**Exercise:** Print all of the lines exactly. Any picture among them stays out.

########

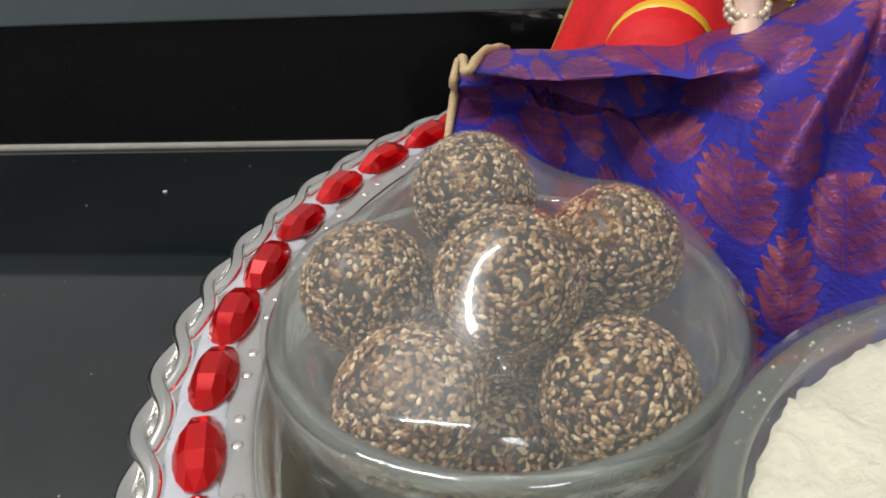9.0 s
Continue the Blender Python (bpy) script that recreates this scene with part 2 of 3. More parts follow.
M_GRANITE = granite()
M_STRIP = plain("black_tile", (0.006, 0.006, 0.007), 0.08, scale=30, bump=0.02, spec=0.3)
M_TILE = plain("pale_tile", (0.54, 0.55, 0.56), 0.3, scale=25, bump=0.03)
M_UPPER = plain("grey_green_tile", (0.09, 0.11, 0.115), 0.35, scale=25, bump=0.03)
M_GROUT = plain("pale_grout", (0.3, 0.28, 0.25), 0.8, scale=300)
M_WALL = plain("beige_wall_paint", (0.7, 0.7, 0.69), 0.8, scale=8)
M_CEIL = plain("white_ceiling_paint", (0.8, 0.8, 0.78), 0.9, scale=8)
M_SILVER = silver("silvered_tray", (0.86, 0.84, 0.81), 0.15, 160.0, 0.04)
M_WEAVE = silver("pressed_silver_floor", (0.86, 0.83, 0.79), 0.23, 160.0, 0.04)
M_BRAID = silver("silvered_braid", (0.95, 0.93, 0.89), 0.1, 120.0, 0.03)
M_BAND = plain("pale_silver_band", (0.7, 0.685, 0.67), 0.22, 0.75, scale=150)
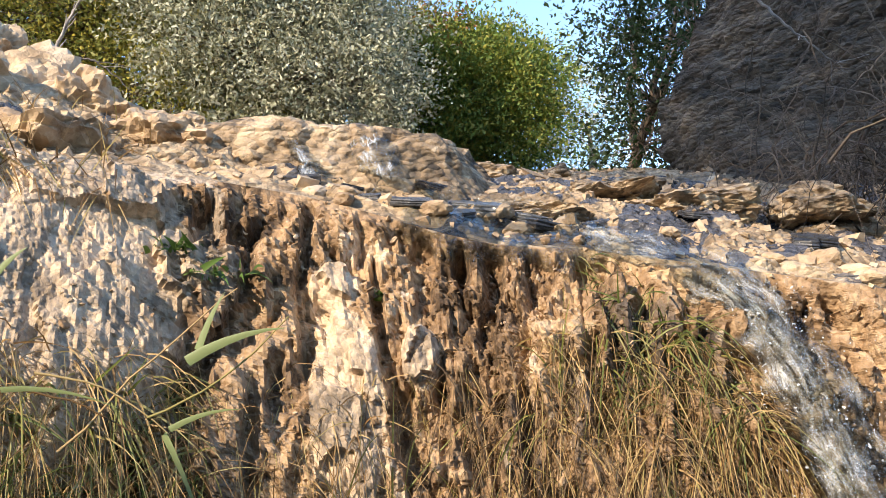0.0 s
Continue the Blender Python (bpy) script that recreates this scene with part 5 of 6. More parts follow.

########

**Finished exercise:**
9.0 s
Continue the Blender Python (bpy) script that recreates this scene with part 2 of 3. More parts follow.
M_GRANITE = granite()
M_STRIP = plain("black_tile", (0.006, 0.006, 0.007), 0.08, scale=30, bump=0.02, spec=0.3)
M_TILE = plain("pale_tile", (0.54, 0.55, 0.56), 0.3, scale=25, bump=0.03)
M_UPPER = plain("grey_green_tile", (0.09, 0.11, 0.115), 0.35, scale=25, bump=0.03)
M_GROUT = plain("pale_grout", (0.3, 0.28, 0.25), 0.8, scale=300)
M_WALL = plain("beige_wall_paint", (0.7, 0.7, 0.69), 0.8, scale=8)
M_CEIL = plain("white_ceiling_paint", (0.8, 0.8, 0.78), 0.9, scale=8)
M_SILVER = silver("silvered_tray", (0.86, 0.84, 0.81), 0.15, 160.0, 0.04)
M_WEAVE = silver("pressed_silver_floor", (0.86, 0.83, 0.79), 0.23, 160.0, 0.04)
M_BRAID = silver("silvered_braid", (0.95, 0.93, 0.89), 0.1, 120.0, 0.03)
M_BAND = plain("pale_silver_band", (0.7, 0.685, 0.67), 0.22, 0.75, scale=150)
0.0 s
Continue the Blender Python (bpy) script that recreates this scene with part 5 of 6. More parts follow.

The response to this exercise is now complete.